What the task requires: Write the data out again, character for character, with no images.

Data lines:
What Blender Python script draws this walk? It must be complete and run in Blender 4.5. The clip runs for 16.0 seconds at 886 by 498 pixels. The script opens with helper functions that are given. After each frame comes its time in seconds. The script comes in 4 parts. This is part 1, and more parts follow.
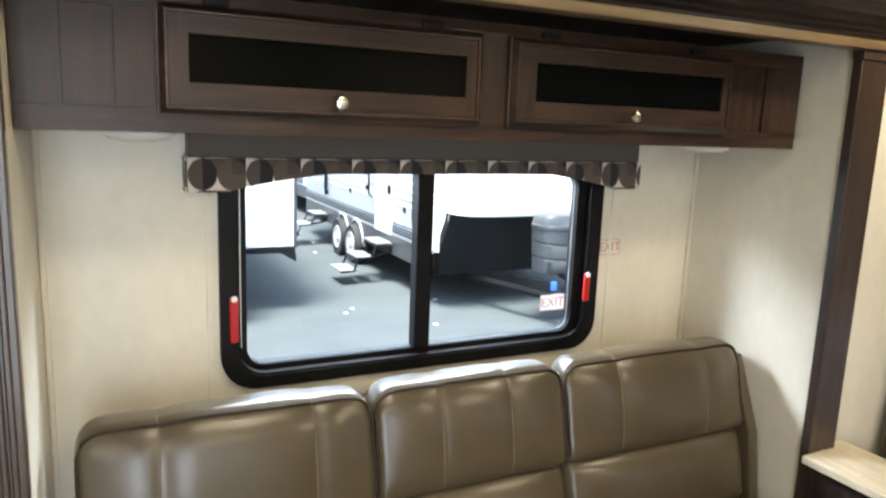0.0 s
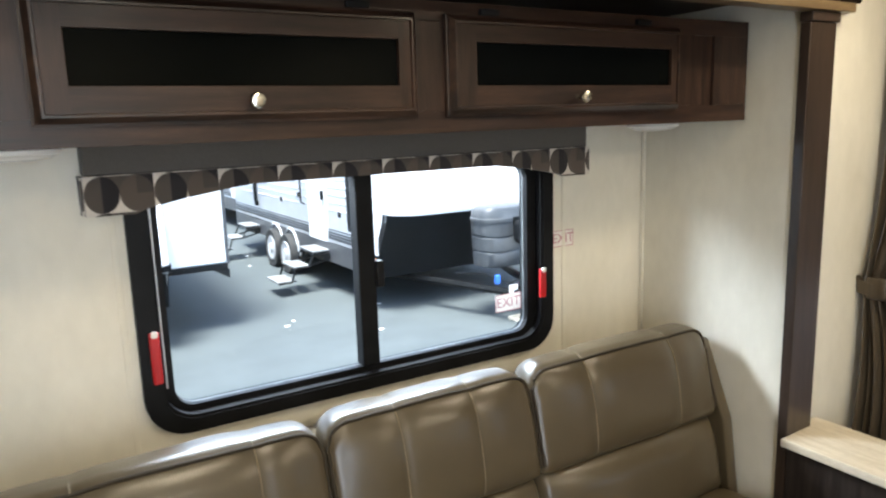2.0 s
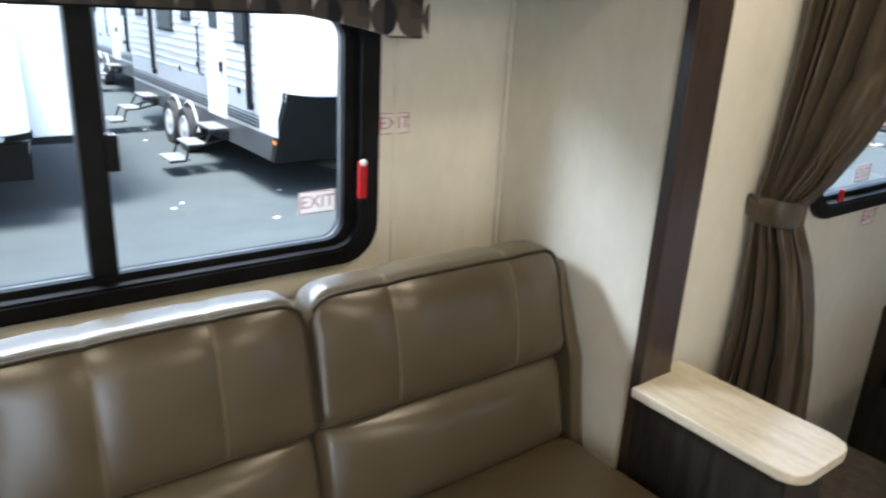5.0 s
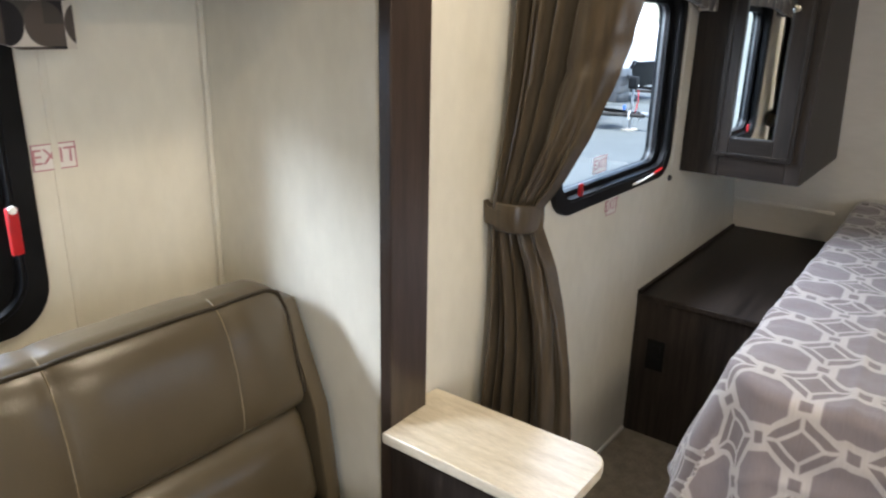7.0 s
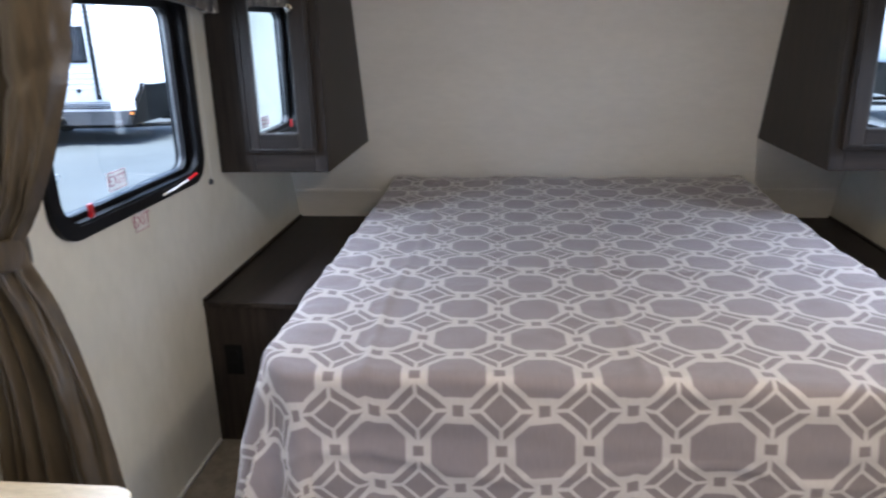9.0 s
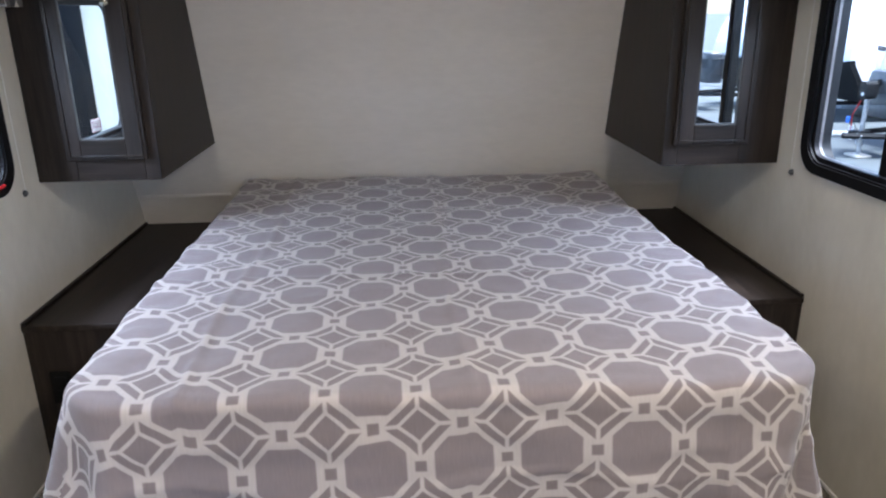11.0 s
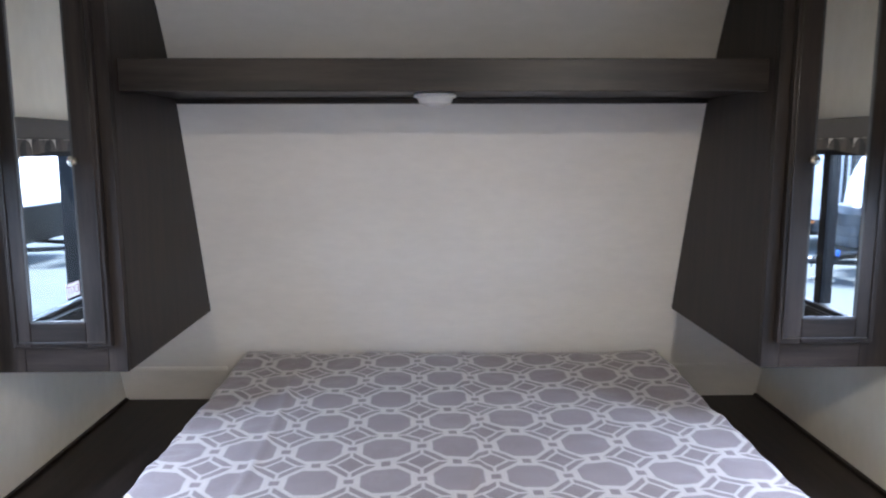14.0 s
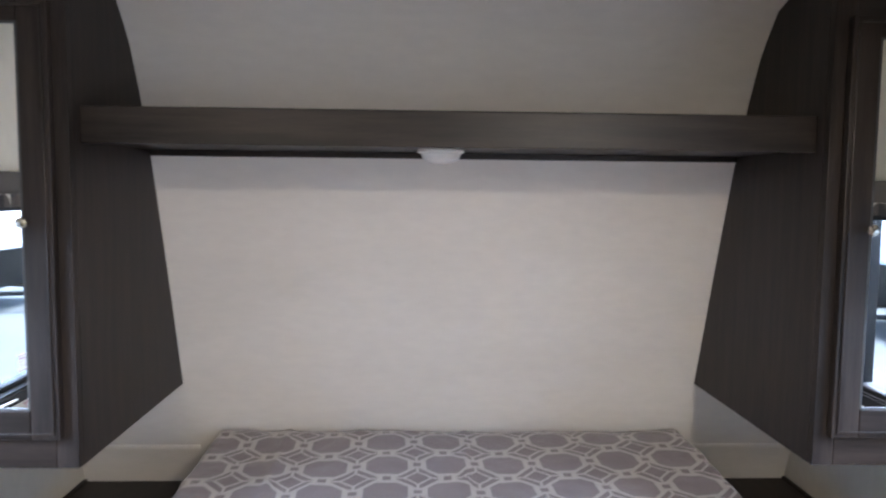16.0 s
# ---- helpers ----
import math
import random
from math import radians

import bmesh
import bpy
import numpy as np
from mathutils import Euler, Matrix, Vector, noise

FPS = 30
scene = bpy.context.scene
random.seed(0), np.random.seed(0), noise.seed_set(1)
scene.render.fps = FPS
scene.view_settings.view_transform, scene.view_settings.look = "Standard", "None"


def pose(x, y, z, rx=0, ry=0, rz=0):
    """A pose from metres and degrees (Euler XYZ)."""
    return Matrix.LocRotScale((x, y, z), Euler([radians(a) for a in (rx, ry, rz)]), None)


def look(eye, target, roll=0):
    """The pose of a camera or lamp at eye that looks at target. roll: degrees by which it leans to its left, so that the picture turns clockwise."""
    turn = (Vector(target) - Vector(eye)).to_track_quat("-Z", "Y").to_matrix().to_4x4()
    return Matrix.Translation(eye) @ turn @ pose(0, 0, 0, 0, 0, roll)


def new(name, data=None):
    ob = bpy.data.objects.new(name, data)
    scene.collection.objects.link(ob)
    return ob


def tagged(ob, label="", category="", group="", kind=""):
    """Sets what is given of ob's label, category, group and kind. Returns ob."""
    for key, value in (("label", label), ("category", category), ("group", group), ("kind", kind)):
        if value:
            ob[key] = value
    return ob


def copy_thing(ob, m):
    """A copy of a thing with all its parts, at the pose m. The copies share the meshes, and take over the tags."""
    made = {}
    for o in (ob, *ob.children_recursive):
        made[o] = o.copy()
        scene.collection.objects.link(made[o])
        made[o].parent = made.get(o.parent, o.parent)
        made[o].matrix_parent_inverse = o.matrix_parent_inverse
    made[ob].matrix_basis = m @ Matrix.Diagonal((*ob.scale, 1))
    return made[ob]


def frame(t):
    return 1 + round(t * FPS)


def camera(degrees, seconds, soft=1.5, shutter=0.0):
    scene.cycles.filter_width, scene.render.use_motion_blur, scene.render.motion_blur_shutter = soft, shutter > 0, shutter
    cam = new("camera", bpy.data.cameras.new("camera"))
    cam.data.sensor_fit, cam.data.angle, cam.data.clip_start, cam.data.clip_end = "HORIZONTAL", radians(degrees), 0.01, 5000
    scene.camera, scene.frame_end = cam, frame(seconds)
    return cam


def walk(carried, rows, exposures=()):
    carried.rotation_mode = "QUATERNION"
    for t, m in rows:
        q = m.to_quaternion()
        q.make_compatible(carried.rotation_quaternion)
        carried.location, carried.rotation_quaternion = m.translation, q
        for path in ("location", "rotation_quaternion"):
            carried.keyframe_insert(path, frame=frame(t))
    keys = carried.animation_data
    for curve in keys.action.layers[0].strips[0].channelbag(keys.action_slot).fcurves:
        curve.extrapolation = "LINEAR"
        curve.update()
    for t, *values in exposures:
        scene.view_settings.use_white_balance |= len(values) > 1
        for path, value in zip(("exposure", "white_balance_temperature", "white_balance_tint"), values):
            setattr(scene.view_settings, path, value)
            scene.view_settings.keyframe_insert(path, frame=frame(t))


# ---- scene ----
cam = camera(64.3, 16.0, soft=2.2, shutter=0.4)
PATH = [
    (0, (0.333, 0.01, 1.448), (1.2, 1.777, 1.093), 2.2),
    (0.5, (0.326, 0.022, 1.466), (1.154, 1.824, 1.205), -0.0),
    (1, (0.34, 0.033, 1.457), (1.177, 1.83, 1.192), -1.8),
    (1.5, (0.356, 0.091, 1.452), (1.256, 1.85, 1.141), -2.5),
    (2, (0.391, 0.159, 1.434), (1.411, 1.841, 1.076), -1.8),
    (2.5, (0.4, 0.249, 1.42), (1.475, 1.889, 1.025), -0.1),
    (3, (0.4, 0.33, 1.39), (1.268, 2.069, 0.917), -0.1),
    (3.5, (0.485, 0.36, 1.385), (1.215, 2.135, 0.82), 1.6),
    (4, (0.611, 0.331, 1.375), (1.409, 2.069, 0.789), 2.6),
    (4.5, (0.708, 0.333, 1.361), (1.643, 1.977, 0.712), 2.6),
    (5, (0.861, 0.356, 1.347), (2.0, 1.864, 0.694), 3.1),
    (5.2, (0.925, 0.374, 1.35), (2.115, 1.846, 0.705), 3.0),
    (7.3, (1.147, 0.389, 1.335), (2.698, 1.49, 0.717), 0.5),
    (7.5, (1.164, 0.369, 1.346), (2.739, 1.434, 0.726), -0.1),
    (8, (1.207, 0.293, 1.366), (2.975, 1.015, 0.77), -0.6),
    (8.5, (1.218, 0.236, 1.368), (3.079, 0.659, 0.771), -1.1),
    (9, (1.23, 0.174, 1.331), (3.125, 0.379, 0.727), -1.4),
    (9.5, (1.249, 0.141, 1.343), (3.15, 0.174, 0.723), -1.1),
    (10, (1.267, 0.102, 1.349), (3.164, 0.004, 0.724), -0.8),
    (10.2, (1.275, 0.086, 1.348), (3.17, -0.023, 0.72), -1.0),
    (12.3, (1.456, 0.031, 1.338), (3.359, -0.059, 0.729), -0.2),
    (12.5, (1.505, 0.07, 1.363), (3.417, -0.05, 0.787), 0.3),
    (13, (1.601, 0.108, 1.397), (3.542, -0.099, 0.962), 0.4),
    (13.5, (1.702, 0.089, 1.417), (3.67, -0.032, 1.084), 0.0),
    (14, (1.796, 0.042, 1.426), (3.775, 0.009, 1.139), -0.1),
    (14.5, (1.852, 0.023, 1.426), (3.83, 0.087, 1.133), -0.3),
    (15, (1.88, 0.006, 1.431), (3.859, 0.12, 1.169), -0.5),
    (15.5, (1.935, 0.028, 1.441), (3.921, 0.098, 1.218), 0.1),
    (16, (2.023, 0.087, 1.466), (4.015, 0.012, 1.303), 0.6),
]
walk(cam, [(t, look(eye, target, roll)) for t, eye, target, roll in PATH],
     exposures=[(0, 2.58, 6650, 10), (2, 2.48, 6450, 10), (3.5, 2.46, 6100, 10), (4.5, 2.22, 6200, 10), (5.2, 2.2, 6250, 11), (7.3, 2.5, 6300, 13), (7.5, 2.52, 6300, 13), (9, 2.48, 5800, 15), (10, 2.54, 5750, 16), (12.5, 2.63, 5600, 16), (14, 3.10, 5560, 16), (15.5, 3.16, 5720, 17), (16, 3.28, 5740, 17)])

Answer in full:
What Blender Python script draws this walk? It must be complete and run in Blender 4.5. The clip runs for 16.0 seconds at 886 by 498 pixels. The script opens with helper functions that are given. After each frame comes its time in seconds. The script comes in 4 parts. This is part 1, and more parts follow.
0.0 s
2.0 s
5.0 s
7.0 s
9.0 s
11.0 s
14.0 s
16.0 s
# ---- helpers ----
import math
import random
from math import radians

import bmesh
import bpy
import numpy as np
from mathutils import Euler, Matrix, Vector, noise

FPS = 30
scene = bpy.context.scene
random.seed(0), np.random.seed(0), noise.seed_set(1)
scene.render.fps = FPS
scene.view_settings.view_transform, scene.view_settings.look = "Standard", "None"


def pose(x, y, z, rx=0, ry=0, rz=0):
    """A pose from metres and degrees (Euler XYZ)."""
    return Matrix.LocRotScale((x, y, z), Euler([radians(a) for a in (rx, ry, rz)]), None)


def look(eye, target, roll=0):
    """The pose of a camera or lamp at eye that looks at target. roll: degrees by which it leans to its left, so that the picture turns clockwise."""
    turn = (Vector(target) - Vector(eye)).to_track_quat("-Z", "Y").to_matrix().to_4x4()
    return Matrix.Translation(eye) @ turn @ pose(0, 0, 0, 0, 0, roll)


def new(name, data=None):
    ob = bpy.data.objects.new(name, data)
    scene.collection.objects.link(ob)
    return ob


def tagged(ob, label="", category="", group="", kind=""):
    """Sets what is given of ob's label, category, group and kind. Returns ob."""
    for key, value in (("label", label), ("category", category), ("group", group), ("kind", kind)):
        if value:
            ob[key] = value
    return ob


def copy_thing(ob, m):
    """A copy of a thing with all its parts, at the pose m. The copies share the meshes, and take over the tags."""
    made = {}
    for o in (ob, *ob.children_recursive):
        made[o] = o.copy()
        scene.collection.objects.link(made[o])
        made[o].parent = made.get(o.parent, o.parent)
        made[o].matrix_parent_inverse = o.matrix_parent_inverse
    made[ob].matrix_basis = m @ Matrix.Diagonal((*ob.scale, 1))
    return made[ob]


def frame(t):
    return 1 + round(t * FPS)


def camera(degrees, seconds, soft=1.5, shutter=0.0):
    scene.cycles.filter_width, scene.render.use_motion_blur, scene.render.motion_blur_shutter = soft, shutter > 0, shutter
    cam = new("camera", bpy.data.cameras.new("camera"))
    cam.data.sensor_fit, cam.data.angle, cam.data.clip_start, cam.data.clip_end = "HORIZONTAL", radians(degrees), 0.01, 5000
    scene.camera, scene.frame_end = cam, frame(seconds)
    return cam


def walk(carried, rows, exposures=()):
    carried.rotation_mode = "QUATERNION"
    for t, m in rows:
        q = m.to_quaternion()
        q.make_compatible(carried.rotation_quaternion)
        carried.location, carried.rotation_quaternion = m.translation, q
        for path in ("location", "rotation_quaternion"):
            carried.keyframe_insert(path, frame=frame(t))
    keys = carried.animation_data
    for curve in keys.action.layers[0].strips[0].channelbag(keys.action_slot).fcurves:
        curve.extrapolation = "LINEAR"
        curve.update()
    for t, *values in exposures:
        scene.view_settings.use_white_balance |= len(values) > 1
        for path, value in zip(("exposure", "white_balance_temperature", "white_balance_tint"), values):
            setattr(scene.view_settings, path, value)
            scene.view_settings.keyframe_insert(path, frame=frame(t))


# ---- scene ----
cam = camera(64.3, 16.0, soft=2.2, shutter=0.4)
PATH = [
    (0, (0.333, 0.01, 1.448), (1.2, 1.777, 1.093), 2.2),
    (0.5, (0.326, 0.022, 1.466), (1.154, 1.824, 1.205), -0.0),
    (1, (0.34, 0.033, 1.457), (1.177, 1.83, 1.192), -1.8),
    (1.5, (0.356, 0.091, 1.452), (1.256, 1.85, 1.141), -2.5),
    (2, (0.391, 0.159, 1.434), (1.411, 1.841, 1.076), -1.8),
    (2.5, (0.4, 0.249, 1.42), (1.475, 1.889, 1.025), -0.1),
    (3, (0.4, 0.33, 1.39), (1.268, 2.069, 0.917), -0.1),
    (3.5, (0.485, 0.36, 1.385), (1.215, 2.135, 0.82), 1.6),
    (4, (0.611, 0.331, 1.375), (1.409, 2.069, 0.789), 2.6),
    (4.5, (0.708, 0.333, 1.361), (1.643, 1.977, 0.712), 2.6),
    (5, (0.861, 0.356, 1.347), (2.0, 1.864, 0.694), 3.1),
    (5.2, (0.925, 0.374, 1.35), (2.115, 1.846, 0.705), 3.0),
    (7.3, (1.147, 0.389, 1.335), (2.698, 1.49, 0.717), 0.5),
    (7.5, (1.164, 0.369, 1.346), (2.739, 1.434, 0.726), -0.1),
    (8, (1.207, 0.293, 1.366), (2.975, 1.015, 0.77), -0.6),
    (8.5, (1.218, 0.236, 1.368), (3.079, 0.659, 0.771), -1.1),
    (9, (1.23, 0.174, 1.331), (3.125, 0.379, 0.727), -1.4),
    (9.5, (1.249, 0.141, 1.343), (3.15, 0.174, 0.723), -1.1),
    (10, (1.267, 0.102, 1.349), (3.164, 0.004, 0.724), -0.8),
    (10.2, (1.275, 0.086, 1.348), (3.17, -0.023, 0.72), -1.0),
    (12.3, (1.456, 0.031, 1.338), (3.359, -0.059, 0.729), -0.2),
    (12.5, (1.505, 0.07, 1.363), (3.417, -0.05, 0.787), 0.3),
    (13, (1.601, 0.108, 1.397), (3.542, -0.099, 0.962), 0.4),
    (13.5, (1.702, 0.089, 1.417), (3.67, -0.032, 1.084), 0.0),
    (14, (1.796, 0.042, 1.426), (3.775, 0.009, 1.139), -0.1),
    (14.5, (1.852, 0.023, 1.426), (3.83, 0.087, 1.133), -0.3),
    (15, (1.88, 0.006, 1.431), (3.859, 0.12, 1.169), -0.5),
    (15.5, (1.935, 0.028, 1.441), (3.921, 0.098, 1.218), 0.1),
    (16, (2.023, 0.087, 1.466), (4.015, 0.012, 1.303), 0.6),
]
walk(cam, [(t, look(eye, target, roll)) for t, eye, target, roll in PATH],
     exposures=[(0, 2.58, 6650, 10), (2, 2.48, 6450, 10), (3.5, 2.46, 6100, 10), (4.5, 2.22, 6200, 10), (5.2, 2.2, 6250, 11), (7.3, 2.5, 6300, 13), (7.5, 2.52, 6300, 13), (9, 2.48, 5800, 15), (10, 2.54, 5750, 16), (12.5, 2.63, 5600, 16), (14, 3.10, 5560, 16), (15.5, 3.16, 5720, 17), (16, 3.28, 5740, 17)])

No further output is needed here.